PROVIDED INFORMATION —
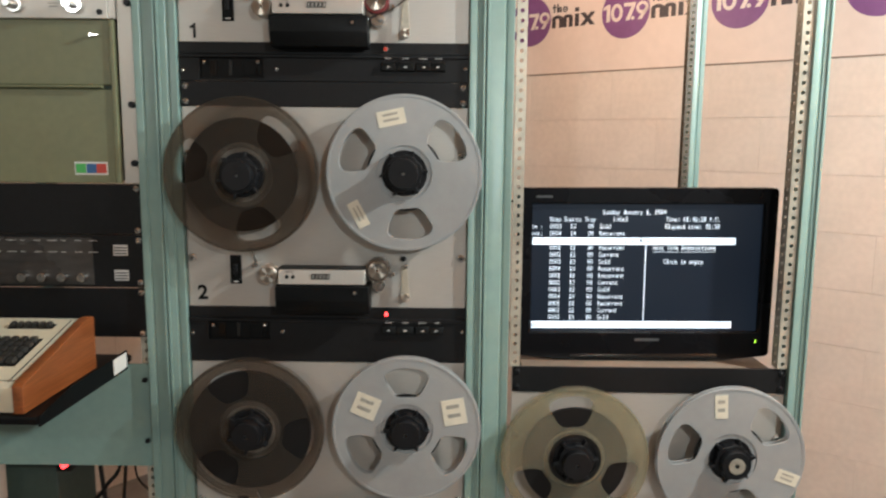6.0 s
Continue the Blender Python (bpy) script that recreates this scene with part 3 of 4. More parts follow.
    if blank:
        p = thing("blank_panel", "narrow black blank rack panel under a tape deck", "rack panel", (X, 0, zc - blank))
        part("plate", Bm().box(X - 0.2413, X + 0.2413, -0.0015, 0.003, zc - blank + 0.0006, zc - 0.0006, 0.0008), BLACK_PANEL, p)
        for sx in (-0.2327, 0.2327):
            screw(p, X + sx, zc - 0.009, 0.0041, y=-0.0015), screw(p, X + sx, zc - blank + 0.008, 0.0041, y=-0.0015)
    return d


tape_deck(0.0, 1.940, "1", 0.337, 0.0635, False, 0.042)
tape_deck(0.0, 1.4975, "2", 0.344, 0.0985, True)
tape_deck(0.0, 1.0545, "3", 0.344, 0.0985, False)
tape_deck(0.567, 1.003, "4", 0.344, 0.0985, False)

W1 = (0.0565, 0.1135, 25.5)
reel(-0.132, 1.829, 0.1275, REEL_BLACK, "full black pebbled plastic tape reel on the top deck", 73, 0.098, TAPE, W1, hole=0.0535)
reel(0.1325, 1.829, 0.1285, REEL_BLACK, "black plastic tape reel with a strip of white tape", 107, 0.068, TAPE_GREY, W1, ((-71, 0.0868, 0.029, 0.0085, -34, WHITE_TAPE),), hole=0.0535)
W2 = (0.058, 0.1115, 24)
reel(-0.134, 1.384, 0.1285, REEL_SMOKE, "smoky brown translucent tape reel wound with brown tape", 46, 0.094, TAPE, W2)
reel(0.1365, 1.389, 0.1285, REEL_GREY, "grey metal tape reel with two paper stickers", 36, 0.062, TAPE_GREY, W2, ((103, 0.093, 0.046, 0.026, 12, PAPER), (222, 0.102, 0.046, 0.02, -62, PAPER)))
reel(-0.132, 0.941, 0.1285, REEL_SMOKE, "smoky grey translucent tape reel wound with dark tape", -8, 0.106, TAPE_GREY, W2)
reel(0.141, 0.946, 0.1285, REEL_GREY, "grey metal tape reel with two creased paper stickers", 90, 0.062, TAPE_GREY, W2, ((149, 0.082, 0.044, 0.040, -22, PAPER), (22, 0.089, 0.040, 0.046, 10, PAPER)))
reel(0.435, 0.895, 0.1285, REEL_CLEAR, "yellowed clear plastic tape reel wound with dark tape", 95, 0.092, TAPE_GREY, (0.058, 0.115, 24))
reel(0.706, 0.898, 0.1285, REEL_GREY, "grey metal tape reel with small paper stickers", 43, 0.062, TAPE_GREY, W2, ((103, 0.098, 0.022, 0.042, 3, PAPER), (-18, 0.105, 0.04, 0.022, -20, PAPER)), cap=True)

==

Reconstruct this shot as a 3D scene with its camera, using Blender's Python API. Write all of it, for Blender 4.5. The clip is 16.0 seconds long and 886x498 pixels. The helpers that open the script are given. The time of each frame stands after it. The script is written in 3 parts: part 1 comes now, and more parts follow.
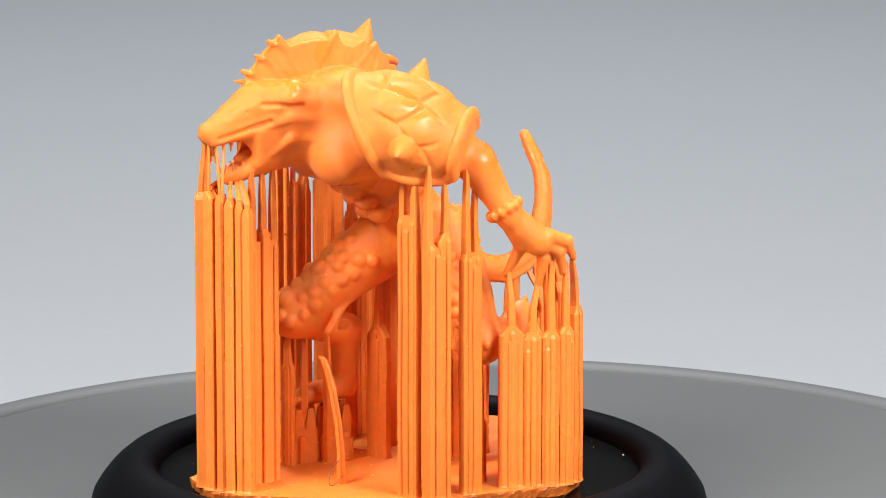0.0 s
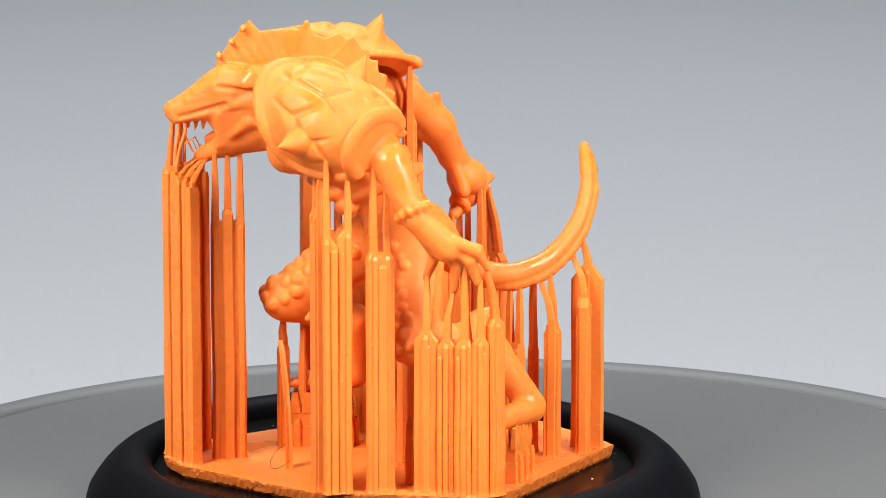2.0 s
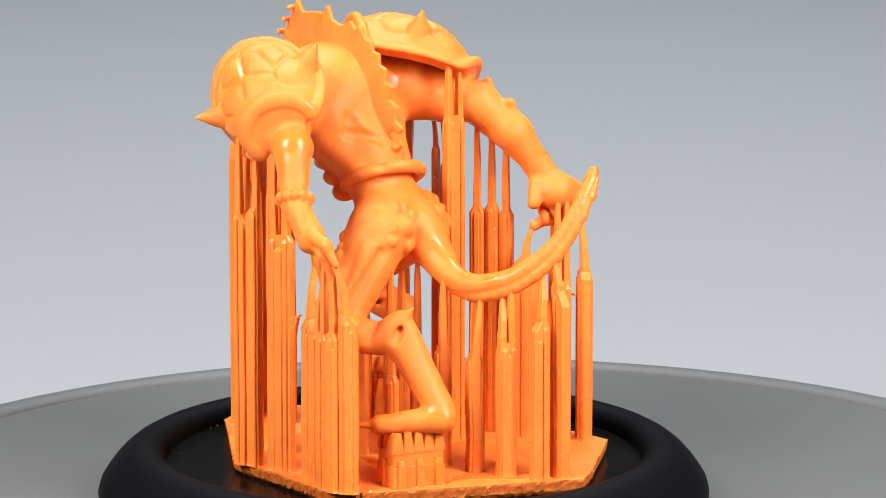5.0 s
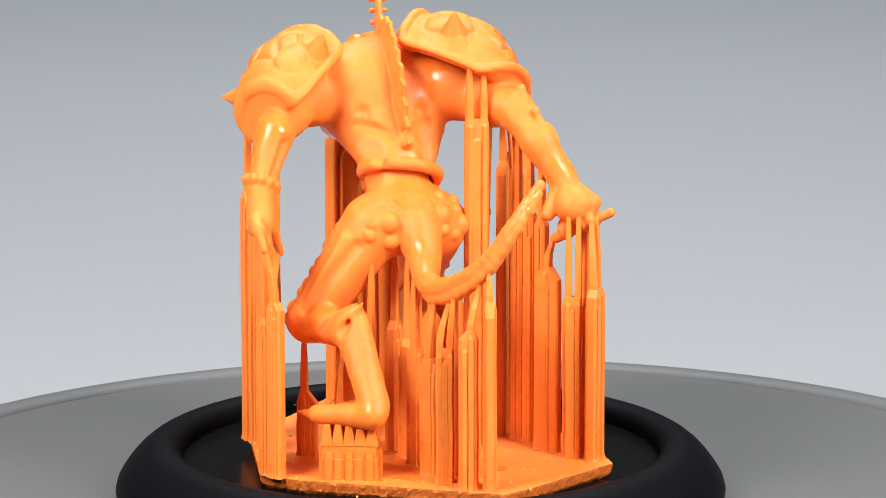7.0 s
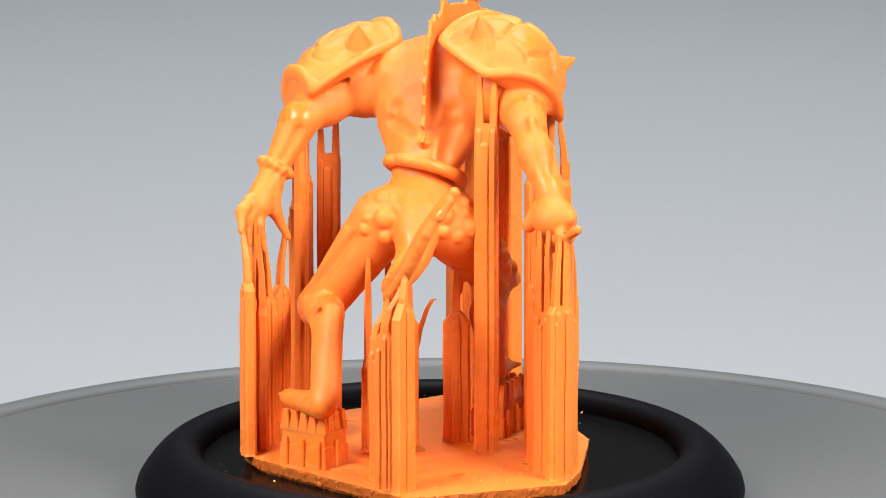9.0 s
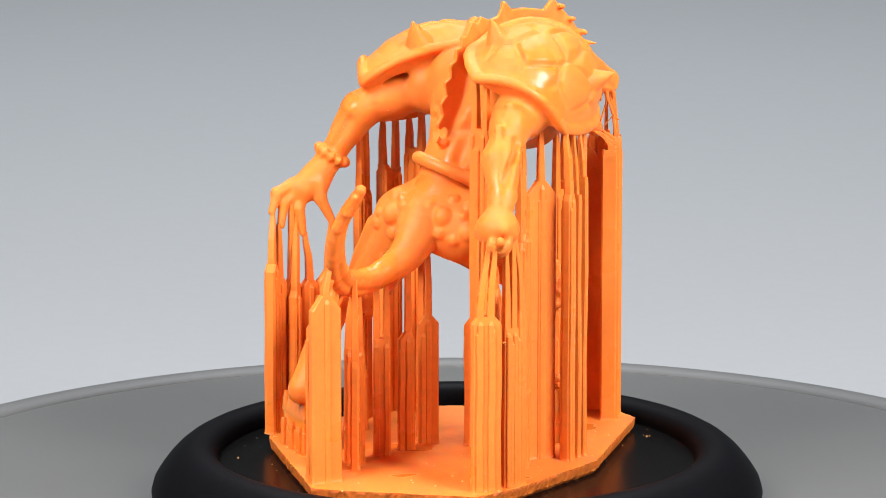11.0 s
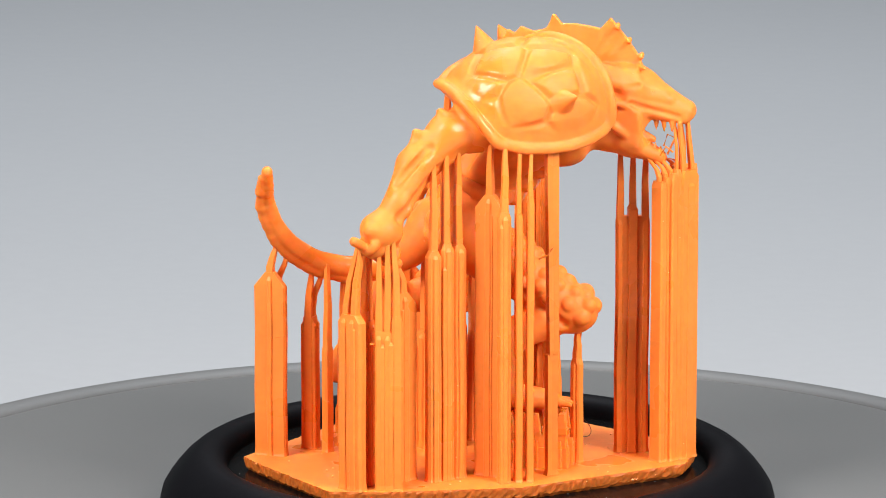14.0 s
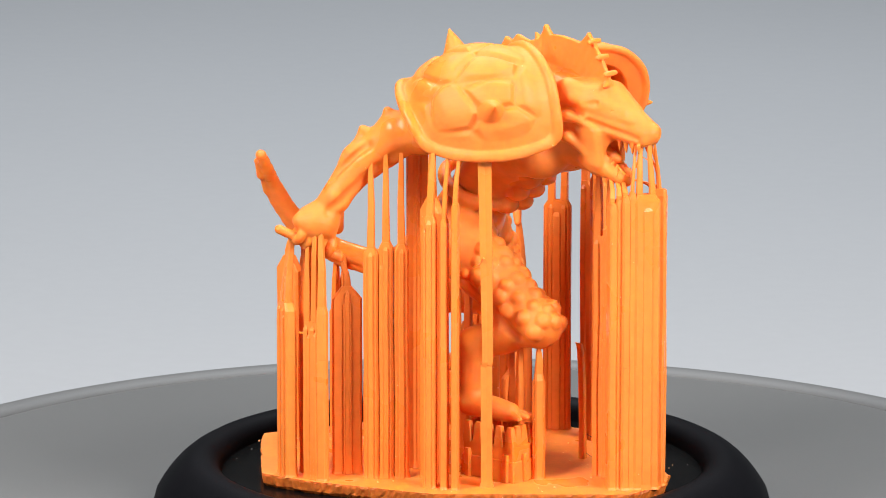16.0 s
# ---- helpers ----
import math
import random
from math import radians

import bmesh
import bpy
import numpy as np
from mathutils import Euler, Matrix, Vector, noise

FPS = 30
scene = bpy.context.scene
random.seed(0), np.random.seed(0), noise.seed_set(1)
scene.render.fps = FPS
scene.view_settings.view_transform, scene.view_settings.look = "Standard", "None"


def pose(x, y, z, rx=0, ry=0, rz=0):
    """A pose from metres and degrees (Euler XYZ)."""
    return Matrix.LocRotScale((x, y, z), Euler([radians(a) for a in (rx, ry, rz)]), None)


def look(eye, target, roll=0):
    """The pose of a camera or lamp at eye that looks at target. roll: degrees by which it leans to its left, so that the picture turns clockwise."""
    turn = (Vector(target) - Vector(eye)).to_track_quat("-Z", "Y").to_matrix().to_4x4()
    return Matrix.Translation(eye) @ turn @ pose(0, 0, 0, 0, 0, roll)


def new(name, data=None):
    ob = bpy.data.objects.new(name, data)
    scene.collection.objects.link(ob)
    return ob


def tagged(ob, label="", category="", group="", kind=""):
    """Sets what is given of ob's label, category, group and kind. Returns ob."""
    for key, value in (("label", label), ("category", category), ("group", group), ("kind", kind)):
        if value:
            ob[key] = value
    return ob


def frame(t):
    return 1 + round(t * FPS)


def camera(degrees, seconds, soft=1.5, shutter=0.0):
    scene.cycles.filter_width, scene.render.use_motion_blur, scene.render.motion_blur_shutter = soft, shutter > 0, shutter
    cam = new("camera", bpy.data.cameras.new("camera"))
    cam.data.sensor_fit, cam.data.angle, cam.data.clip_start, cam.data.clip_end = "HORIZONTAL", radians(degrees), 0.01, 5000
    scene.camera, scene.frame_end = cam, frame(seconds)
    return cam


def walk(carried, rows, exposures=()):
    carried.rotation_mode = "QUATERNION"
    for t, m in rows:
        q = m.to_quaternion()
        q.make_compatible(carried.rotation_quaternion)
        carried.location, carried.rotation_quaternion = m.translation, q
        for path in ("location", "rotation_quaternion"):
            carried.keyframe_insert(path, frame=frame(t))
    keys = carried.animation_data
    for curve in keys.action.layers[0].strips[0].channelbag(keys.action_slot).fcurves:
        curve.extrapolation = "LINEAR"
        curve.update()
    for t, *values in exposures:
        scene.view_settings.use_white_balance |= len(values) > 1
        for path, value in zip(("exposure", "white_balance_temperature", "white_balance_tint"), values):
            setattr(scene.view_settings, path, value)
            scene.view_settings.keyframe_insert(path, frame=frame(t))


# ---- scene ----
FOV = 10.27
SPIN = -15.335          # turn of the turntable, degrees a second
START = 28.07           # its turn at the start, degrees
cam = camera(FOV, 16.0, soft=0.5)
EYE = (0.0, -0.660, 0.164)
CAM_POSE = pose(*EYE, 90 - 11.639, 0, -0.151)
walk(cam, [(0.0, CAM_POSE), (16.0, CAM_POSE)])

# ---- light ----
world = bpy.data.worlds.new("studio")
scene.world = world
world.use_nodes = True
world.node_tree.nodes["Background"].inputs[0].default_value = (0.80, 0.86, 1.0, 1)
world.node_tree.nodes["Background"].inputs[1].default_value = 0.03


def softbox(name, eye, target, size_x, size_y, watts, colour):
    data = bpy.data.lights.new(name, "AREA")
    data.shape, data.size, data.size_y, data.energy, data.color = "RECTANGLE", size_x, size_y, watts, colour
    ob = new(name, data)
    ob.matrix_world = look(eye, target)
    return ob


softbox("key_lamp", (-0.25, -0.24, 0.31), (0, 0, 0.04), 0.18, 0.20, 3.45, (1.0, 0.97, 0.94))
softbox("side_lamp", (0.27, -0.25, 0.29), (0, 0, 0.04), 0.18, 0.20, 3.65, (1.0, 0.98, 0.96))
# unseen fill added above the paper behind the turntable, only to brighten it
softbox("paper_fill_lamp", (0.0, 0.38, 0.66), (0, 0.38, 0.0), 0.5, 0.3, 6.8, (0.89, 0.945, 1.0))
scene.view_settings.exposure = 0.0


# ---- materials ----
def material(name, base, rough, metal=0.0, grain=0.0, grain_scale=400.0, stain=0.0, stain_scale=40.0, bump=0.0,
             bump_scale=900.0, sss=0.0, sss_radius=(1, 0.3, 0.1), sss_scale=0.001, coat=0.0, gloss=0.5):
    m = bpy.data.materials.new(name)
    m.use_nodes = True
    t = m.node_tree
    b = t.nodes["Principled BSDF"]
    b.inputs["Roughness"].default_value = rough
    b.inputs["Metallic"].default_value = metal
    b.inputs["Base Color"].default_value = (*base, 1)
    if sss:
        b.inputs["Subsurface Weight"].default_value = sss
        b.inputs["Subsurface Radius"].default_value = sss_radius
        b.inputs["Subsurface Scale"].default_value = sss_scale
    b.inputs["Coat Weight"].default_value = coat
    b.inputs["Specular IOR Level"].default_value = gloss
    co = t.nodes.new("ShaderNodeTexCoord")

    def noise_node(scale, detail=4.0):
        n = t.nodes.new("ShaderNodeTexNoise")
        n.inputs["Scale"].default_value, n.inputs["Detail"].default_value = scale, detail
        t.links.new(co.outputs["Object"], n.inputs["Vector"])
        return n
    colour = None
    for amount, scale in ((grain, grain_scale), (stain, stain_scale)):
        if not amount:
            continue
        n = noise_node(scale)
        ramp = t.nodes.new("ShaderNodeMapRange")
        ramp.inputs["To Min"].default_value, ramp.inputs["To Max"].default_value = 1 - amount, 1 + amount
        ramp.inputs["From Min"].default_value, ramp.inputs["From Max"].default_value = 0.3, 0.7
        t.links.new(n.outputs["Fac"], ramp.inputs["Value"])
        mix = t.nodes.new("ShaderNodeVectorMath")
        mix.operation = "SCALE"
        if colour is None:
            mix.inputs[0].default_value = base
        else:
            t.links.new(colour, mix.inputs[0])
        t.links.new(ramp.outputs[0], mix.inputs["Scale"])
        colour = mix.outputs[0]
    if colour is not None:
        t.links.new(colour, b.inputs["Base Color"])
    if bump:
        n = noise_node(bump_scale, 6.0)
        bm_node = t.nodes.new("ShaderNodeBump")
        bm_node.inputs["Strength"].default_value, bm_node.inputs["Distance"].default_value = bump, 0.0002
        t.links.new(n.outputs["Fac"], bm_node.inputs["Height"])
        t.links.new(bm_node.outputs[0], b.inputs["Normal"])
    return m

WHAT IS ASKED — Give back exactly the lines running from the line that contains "# ---- helpers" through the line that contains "pose from metres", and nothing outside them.

FINAL RESULT —
# ---- helpers ----
import math
import random
from math import radians

import bmesh
import bpy
import numpy as np
from mathutils import Euler, Matrix, Vector, noise

FPS = 30
scene = bpy.context.scene
random.seed(0), np.random.seed(0), noise.seed_set(1)
scene.render.fps = FPS
scene.view_settings.view_transform, scene.view_settings.look = "Standard", "None"


def pose(x, y, z, rx=0, ry=0, rz=0):
    """A pose from metres and degrees (Euler XYZ)."""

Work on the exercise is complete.